Output the entries word for word. Omit images.

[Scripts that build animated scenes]
-=-=-=-=-
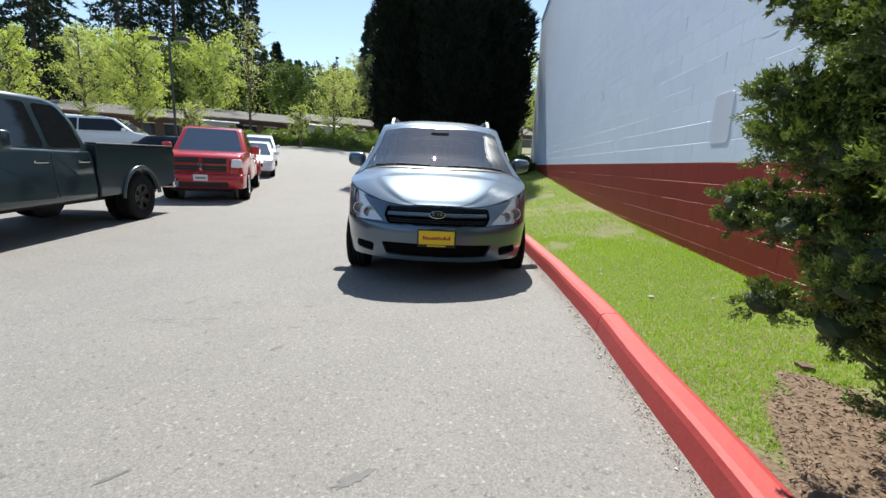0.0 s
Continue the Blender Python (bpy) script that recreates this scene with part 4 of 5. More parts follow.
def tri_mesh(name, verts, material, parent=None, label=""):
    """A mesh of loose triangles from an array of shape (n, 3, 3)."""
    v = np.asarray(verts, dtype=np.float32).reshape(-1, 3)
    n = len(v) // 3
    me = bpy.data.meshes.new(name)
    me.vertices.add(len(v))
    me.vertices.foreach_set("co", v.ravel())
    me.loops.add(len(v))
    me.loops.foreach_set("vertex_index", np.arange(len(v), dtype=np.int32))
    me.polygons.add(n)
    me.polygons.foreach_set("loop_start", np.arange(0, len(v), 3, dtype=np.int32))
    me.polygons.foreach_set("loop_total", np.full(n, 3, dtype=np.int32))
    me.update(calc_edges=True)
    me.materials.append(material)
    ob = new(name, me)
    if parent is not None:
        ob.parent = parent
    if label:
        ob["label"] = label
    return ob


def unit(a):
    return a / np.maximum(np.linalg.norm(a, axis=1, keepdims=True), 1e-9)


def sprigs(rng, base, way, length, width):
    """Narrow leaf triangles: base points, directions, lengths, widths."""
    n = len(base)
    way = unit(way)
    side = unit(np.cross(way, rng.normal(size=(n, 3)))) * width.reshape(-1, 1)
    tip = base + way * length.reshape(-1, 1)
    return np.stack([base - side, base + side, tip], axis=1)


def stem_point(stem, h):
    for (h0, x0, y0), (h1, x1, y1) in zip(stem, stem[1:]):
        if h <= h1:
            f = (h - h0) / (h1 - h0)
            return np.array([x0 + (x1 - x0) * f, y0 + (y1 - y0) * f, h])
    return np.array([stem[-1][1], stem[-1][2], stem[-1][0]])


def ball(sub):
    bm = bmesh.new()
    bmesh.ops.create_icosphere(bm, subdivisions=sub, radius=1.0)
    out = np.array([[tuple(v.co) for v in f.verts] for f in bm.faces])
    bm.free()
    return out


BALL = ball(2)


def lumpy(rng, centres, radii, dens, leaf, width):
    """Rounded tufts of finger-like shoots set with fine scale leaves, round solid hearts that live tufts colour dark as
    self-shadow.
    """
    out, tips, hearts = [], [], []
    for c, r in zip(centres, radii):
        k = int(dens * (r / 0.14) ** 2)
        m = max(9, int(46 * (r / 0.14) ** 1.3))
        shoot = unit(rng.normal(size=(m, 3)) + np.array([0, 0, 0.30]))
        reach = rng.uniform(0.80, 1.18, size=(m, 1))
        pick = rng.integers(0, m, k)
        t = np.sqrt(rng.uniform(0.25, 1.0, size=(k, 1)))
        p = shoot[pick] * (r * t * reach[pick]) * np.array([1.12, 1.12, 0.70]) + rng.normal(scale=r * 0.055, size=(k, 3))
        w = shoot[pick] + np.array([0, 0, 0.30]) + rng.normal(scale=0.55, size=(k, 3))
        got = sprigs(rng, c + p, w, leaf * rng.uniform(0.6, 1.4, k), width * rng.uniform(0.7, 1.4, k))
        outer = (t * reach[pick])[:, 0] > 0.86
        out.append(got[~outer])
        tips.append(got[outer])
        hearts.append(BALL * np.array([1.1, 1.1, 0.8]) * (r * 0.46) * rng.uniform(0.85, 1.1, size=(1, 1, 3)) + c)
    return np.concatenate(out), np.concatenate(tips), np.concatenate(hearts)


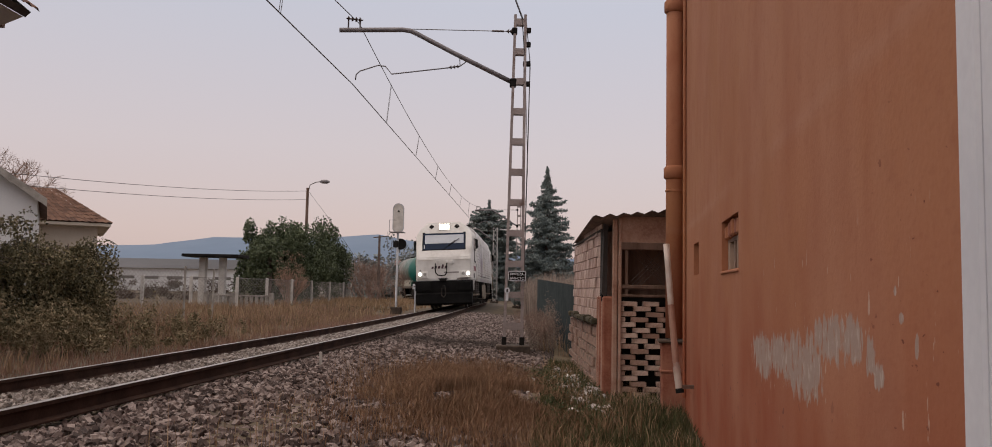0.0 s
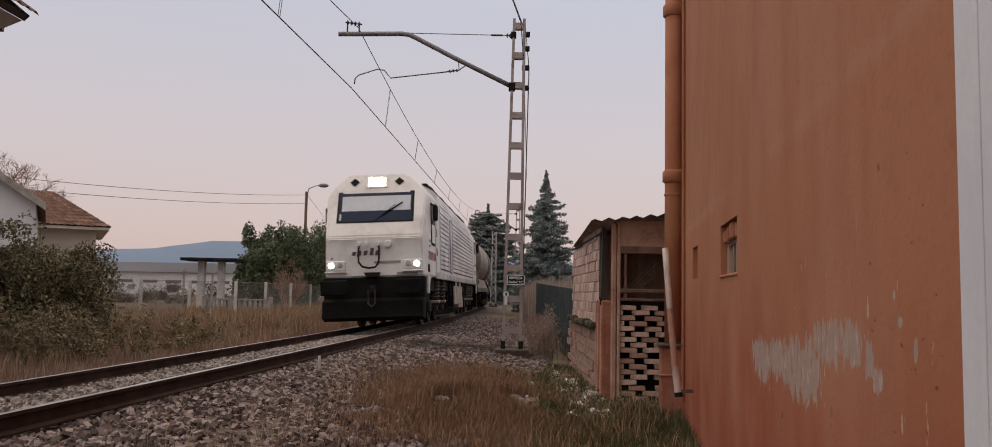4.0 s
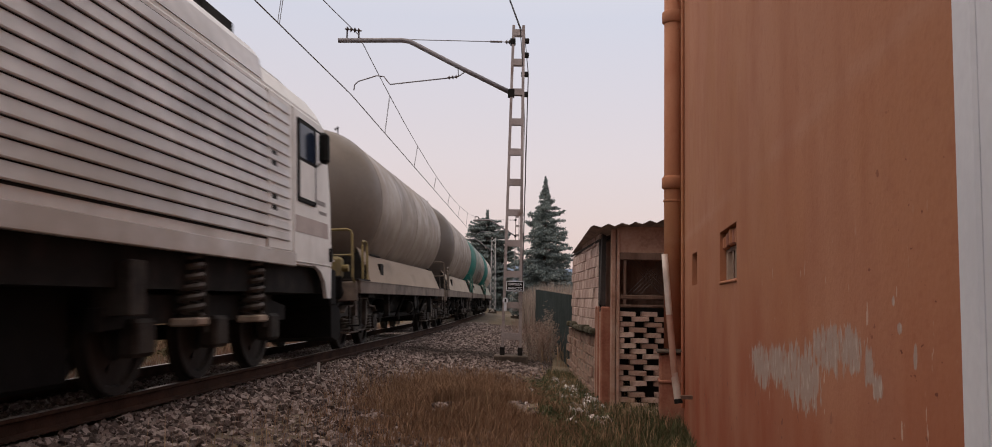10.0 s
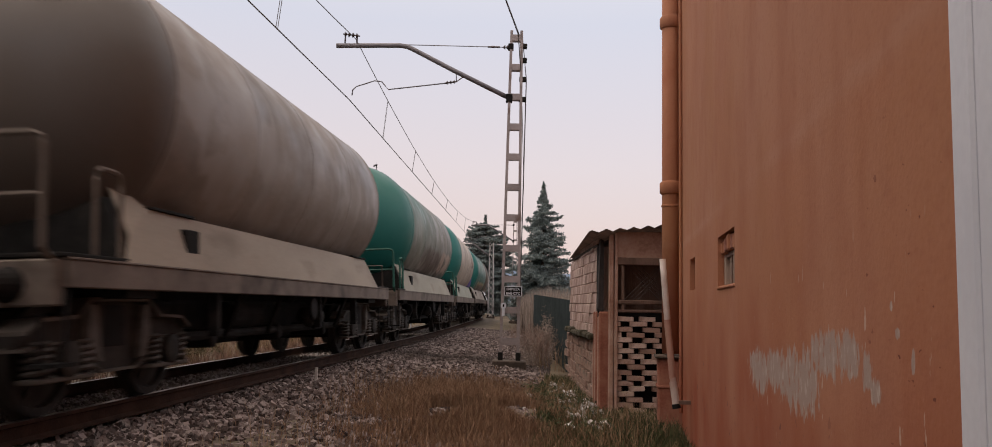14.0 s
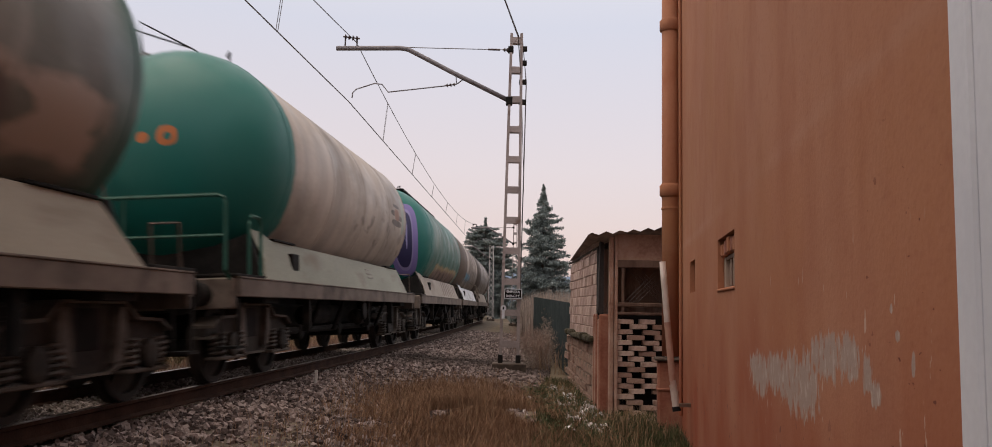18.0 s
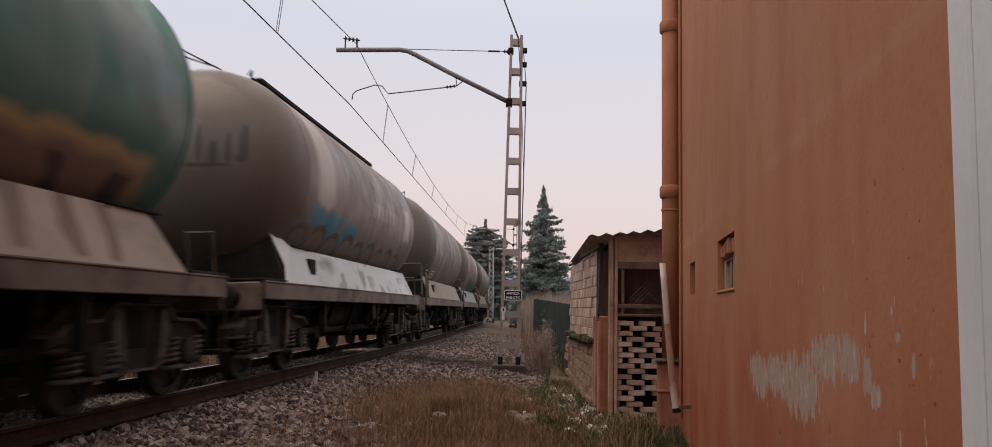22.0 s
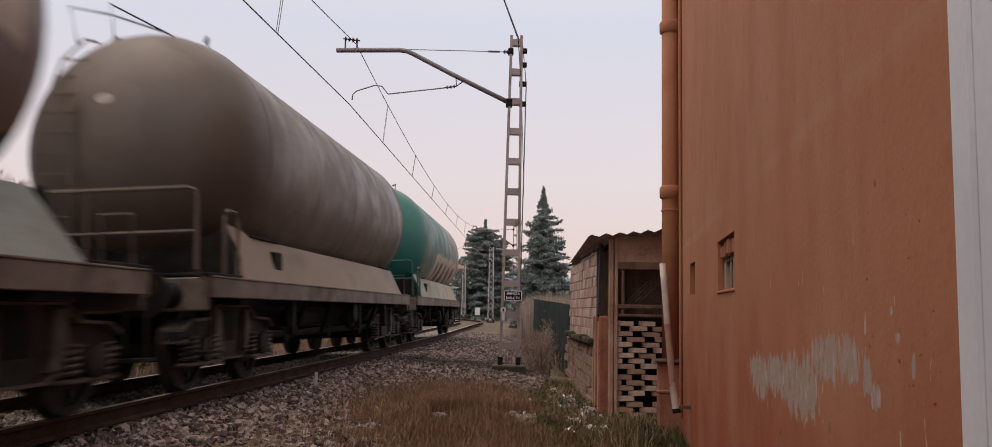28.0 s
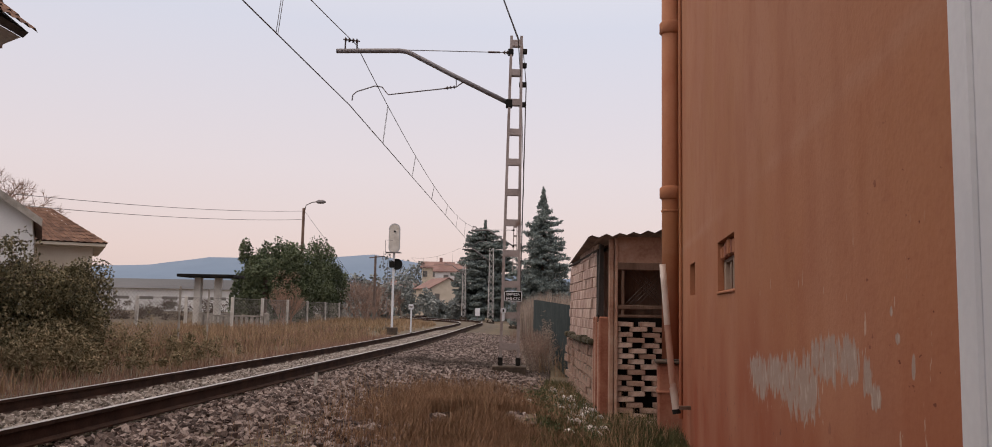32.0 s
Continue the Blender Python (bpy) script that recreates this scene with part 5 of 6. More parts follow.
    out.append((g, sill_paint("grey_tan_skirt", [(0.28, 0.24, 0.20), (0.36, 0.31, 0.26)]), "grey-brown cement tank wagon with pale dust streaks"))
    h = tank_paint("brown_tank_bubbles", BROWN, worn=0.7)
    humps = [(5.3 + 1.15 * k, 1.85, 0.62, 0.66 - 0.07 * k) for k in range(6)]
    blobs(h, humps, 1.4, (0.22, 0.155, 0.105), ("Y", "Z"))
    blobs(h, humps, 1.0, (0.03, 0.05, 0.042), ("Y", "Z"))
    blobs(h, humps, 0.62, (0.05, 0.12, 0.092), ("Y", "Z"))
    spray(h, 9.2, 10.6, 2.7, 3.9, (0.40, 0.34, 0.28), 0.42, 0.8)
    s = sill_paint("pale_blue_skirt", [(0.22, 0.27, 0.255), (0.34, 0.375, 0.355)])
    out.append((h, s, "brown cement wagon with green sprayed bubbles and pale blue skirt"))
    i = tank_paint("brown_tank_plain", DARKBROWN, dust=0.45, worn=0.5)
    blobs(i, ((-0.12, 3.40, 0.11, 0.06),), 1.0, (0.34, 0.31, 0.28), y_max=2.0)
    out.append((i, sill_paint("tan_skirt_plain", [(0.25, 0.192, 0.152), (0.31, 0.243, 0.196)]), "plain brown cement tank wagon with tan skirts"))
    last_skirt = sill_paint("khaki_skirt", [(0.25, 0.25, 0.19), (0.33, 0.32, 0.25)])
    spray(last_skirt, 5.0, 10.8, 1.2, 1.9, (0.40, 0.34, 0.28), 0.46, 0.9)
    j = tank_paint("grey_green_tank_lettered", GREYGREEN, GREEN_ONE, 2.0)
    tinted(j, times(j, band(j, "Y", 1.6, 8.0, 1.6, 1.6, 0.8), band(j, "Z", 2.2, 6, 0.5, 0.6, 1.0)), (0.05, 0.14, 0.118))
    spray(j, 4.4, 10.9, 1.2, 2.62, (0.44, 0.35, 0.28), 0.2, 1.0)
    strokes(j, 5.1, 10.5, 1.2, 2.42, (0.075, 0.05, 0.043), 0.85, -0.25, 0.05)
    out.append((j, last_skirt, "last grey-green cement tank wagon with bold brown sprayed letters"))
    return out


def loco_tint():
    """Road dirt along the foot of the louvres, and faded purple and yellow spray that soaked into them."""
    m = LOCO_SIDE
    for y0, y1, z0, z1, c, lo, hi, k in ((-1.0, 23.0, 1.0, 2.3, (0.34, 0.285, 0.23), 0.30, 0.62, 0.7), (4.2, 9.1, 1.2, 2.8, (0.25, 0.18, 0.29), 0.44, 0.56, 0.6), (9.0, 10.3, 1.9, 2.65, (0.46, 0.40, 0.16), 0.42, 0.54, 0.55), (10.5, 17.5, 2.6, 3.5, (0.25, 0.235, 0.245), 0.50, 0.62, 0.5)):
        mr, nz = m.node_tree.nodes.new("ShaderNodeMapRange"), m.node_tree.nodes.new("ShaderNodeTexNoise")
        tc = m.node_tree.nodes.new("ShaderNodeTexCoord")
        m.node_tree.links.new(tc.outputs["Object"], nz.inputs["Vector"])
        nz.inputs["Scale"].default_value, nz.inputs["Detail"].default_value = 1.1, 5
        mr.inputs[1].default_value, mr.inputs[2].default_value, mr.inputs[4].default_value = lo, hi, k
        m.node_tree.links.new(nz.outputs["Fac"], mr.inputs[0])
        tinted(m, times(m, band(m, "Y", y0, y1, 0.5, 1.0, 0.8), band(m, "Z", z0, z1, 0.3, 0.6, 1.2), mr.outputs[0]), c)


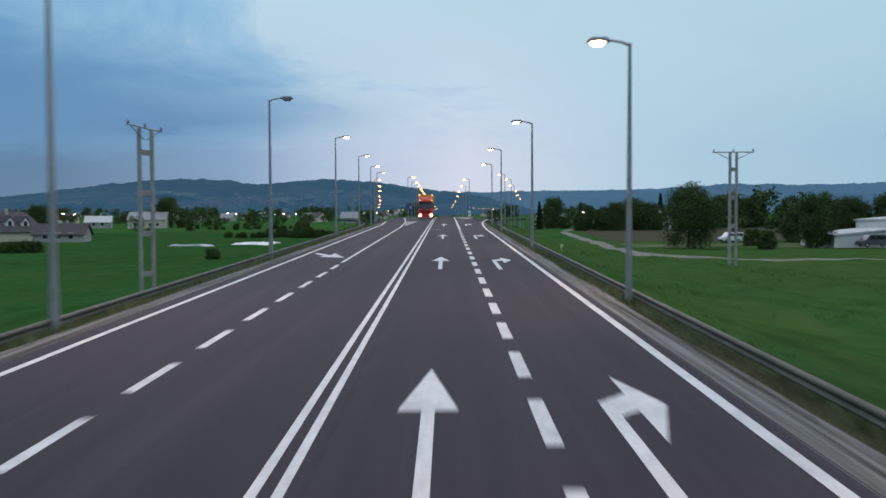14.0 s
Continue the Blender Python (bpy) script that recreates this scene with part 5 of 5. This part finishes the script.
-=-=-=-=-
#### SOLUTION FOR THIS PROBLEM
0.0 s
Continue the Blender Python (bpy) script that recreates this scene with part 4 of 5. More parts follow.
def tri_mesh(name, verts, material, parent=None, label=""):
    """A mesh of loose triangles from an array of shape (n, 3, 3)."""
    v = np.asarray(verts, dtype=np.float32).reshape(-1, 3)
    n = len(v) // 3
    me = bpy.data.meshes.new(name)
    me.vertices.add(len(v))
    me.vertices.foreach_set("co", v.ravel())
    me.loops.add(len(v))
    me.loops.foreach_set("vertex_index", np.arange(len(v), dtype=np.int32))
    me.polygons.add(n)
    me.polygons.foreach_set("loop_start", np.arange(0, len(v), 3, dtype=np.int32))
    me.polygons.foreach_set("loop_total", np.full(n, 3, dtype=np.int32))
    me.update(calc_edges=True)
    me.materials.append(material)
    ob = new(name, me)
    if parent is not None:
        ob.parent = parent
    if label:
        ob["label"] = label
    return ob


def unit(a):
    return a / np.maximum(np.linalg.norm(a, axis=1, keepdims=True), 1e-9)


def sprigs(rng, base, way, length, width):
    """Narrow leaf triangles: base points, directions, lengths, widths."""
    n = len(base)
    way = unit(way)
    side = unit(np.cross(way, rng.normal(size=(n, 3)))) * width.reshape(-1, 1)
    tip = base + way * length.reshape(-1, 1)
    return np.stack([base - side, base + side, tip], axis=1)


def stem_point(stem, h):
    for (h0, x0, y0), (h1, x1, y1) in zip(stem, stem[1:]):
        if h <= h1:
            f = (h - h0) / (h1 - h0)
            return np.array([x0 + (x1 - x0) * f, y0 + (y1 - y0) * f, h])
    return np.array([stem[-1][1], stem[-1][2], stem[-1][0]])


def ball(sub):
    bm = bmesh.new()
    bmesh.ops.create_icosphere(bm, subdivisions=sub, radius=1.0)
    out = np.array([[tuple(v.co) for v in f.verts] for f in bm.faces])
    bm.free()
    return out


BALL = ball(2)


def lumpy(rng, centres, radii, dens, leaf, width):
    """Rounded tufts of finger-like shoots set with fine scale leaves, round solid hearts that live tufts colour dark as
    self-shadow.
    """
    out, tips, hearts = [], [], []
    for c, r in zip(centres, radii):
        k = int(dens * (r / 0.14) ** 2)
        m = max(9, int(46 * (r / 0.14) ** 1.3))
        shoot = unit(rng.normal(size=(m, 3)) + np.array([0, 0, 0.30]))
        reach = rng.uniform(0.80, 1.18, size=(m, 1))
        pick = rng.integers(0, m, k)
        t = np.sqrt(rng.uniform(0.25, 1.0, size=(k, 1)))
        p = shoot[pick] * (r * t * reach[pick]) * np.array([1.12, 1.12, 0.70]) + rng.normal(scale=r * 0.055, size=(k, 3))
        w = shoot[pick] + np.array([0, 0, 0.30]) + rng.normal(scale=0.55, size=(k, 3))
        got = sprigs(rng, c + p, w, leaf * rng.uniform(0.6, 1.4, k), width * rng.uniform(0.7, 1.4, k))
        outer = (t * reach[pick])[:, 0] > 0.86
        out.append(got[~outer])
        tips.append(got[outer])
        hearts.append(BALL * np.array([1.1, 1.1, 0.8]) * (r * 0.46) * rng.uniform(0.85, 1.1, size=(1, 1, 3)) + c)
    return np.concatenate(out), np.concatenate(tips), np.concatenate(hearts)


0.0 s
4.0 s
10.0 s
14.0 s
18.0 s
22.0 s
28.0 s
32.0 s
Continue the Blender Python (bpy) script that recreates this scene with part 5 of 6. More parts follow.
    out.append((g, sill_paint("grey_tan_skirt", [(0.28, 0.24, 0.20), (0.36, 0.31, 0.26)]), "grey-brown cement tank wagon with pale dust streaks"))
    h = tank_paint("brown_tank_bubbles", BROWN, worn=0.7)
    humps = [(5.3 + 1.15 * k, 1.85, 0.62, 0.66 - 0.07 * k) for k in range(6)]
    blobs(h, humps, 1.4, (0.22, 0.155, 0.105), ("Y", "Z"))
    blobs(h, humps, 1.0, (0.03, 0.05, 0.042), ("Y", "Z"))
    blobs(h, humps, 0.62, (0.05, 0.12, 0.092), ("Y", "Z"))
    spray(h, 9.2, 10.6, 2.7, 3.9, (0.40, 0.34, 0.28), 0.42, 0.8)
    s = sill_paint("pale_blue_skirt", [(0.22, 0.27, 0.255), (0.34, 0.375, 0.355)])
    out.append((h, s, "brown cement wagon with green sprayed bubbles and pale blue skirt"))
    i = tank_paint("brown_tank_plain", DARKBROWN, dust=0.45, worn=0.5)
    blobs(i, ((-0.12, 3.40, 0.11, 0.06),), 1.0, (0.34, 0.31, 0.28), y_max=2.0)
    out.append((i, sill_paint("tan_skirt_plain", [(0.25, 0.192, 0.152), (0.31, 0.243, 0.196)]), "plain brown cement tank wagon with tan skirts"))
    last_skirt = sill_paint("khaki_skirt", [(0.25, 0.25, 0.19), (0.33, 0.32, 0.25)])
    spray(last_skirt, 5.0, 10.8, 1.2, 1.9, (0.40, 0.34, 0.28), 0.46, 0.9)
    j = tank_paint("grey_green_tank_lettered", GREYGREEN, GREEN_ONE, 2.0)
    tinted(j, times(j, band(j, "Y", 1.6, 8.0, 1.6, 1.6, 0.8), band(j, "Z", 2.2, 6, 0.5, 0.6, 1.0)), (0.05, 0.14, 0.118))
    spray(j, 4.4, 10.9, 1.2, 2.62, (0.44, 0.35, 0.28), 0.2, 1.0)
    strokes(j, 5.1, 10.5, 1.2, 2.42, (0.075, 0.05, 0.043), 0.85, -0.25, 0.05)
    out.append((j, last_skirt, "last grey-green cement tank wagon with bold brown sprayed letters"))
    return out


def loco_tint():
    """Road dirt along the foot of the louvres, and faded purple and yellow spray that soaked into them."""
    m = LOCO_SIDE
    for y0, y1, z0, z1, c, lo, hi, k in ((-1.0, 23.0, 1.0, 2.3, (0.34, 0.285, 0.23), 0.30, 0.62, 0.7), (4.2, 9.1, 1.2, 2.8, (0.25, 0.18, 0.29), 0.44, 0.56, 0.6), (9.0, 10.3, 1.9, 2.65, (0.46, 0.40, 0.16), 0.42, 0.54, 0.55), (10.5, 17.5, 2.6, 3.5, (0.25, 0.235, 0.245), 0.50, 0.62, 0.5)):
        mr, nz = m.node_tree.nodes.new("ShaderNodeMapRange"), m.node_tree.nodes.new("ShaderNodeTexNoise")
        tc = m.node_tree.nodes.new("ShaderNodeTexCoord")
        m.node_tree.links.new(tc.outputs["Object"], nz.inputs["Vector"])
        nz.inputs["Scale"].default_value, nz.inputs["Detail"].default_value = 1.1, 5
        mr.inputs[1].default_value, mr.inputs[2].default_value, mr.inputs[4].default_value = lo, hi, k
        m.node_tree.links.new(nz.outputs["Fac"], mr.inputs[0])
        tinted(m, times(m, band(m, "Y", y0, y1, 0.5, 1.0, 0.8), band(m, "Z", z0, z1, 0.3, 0.6, 1.2), mr.outputs[0]), c)


14.0 s
Continue the Blender Python (bpy) script that recreates this scene with part 5 of 5. This part finishes the script.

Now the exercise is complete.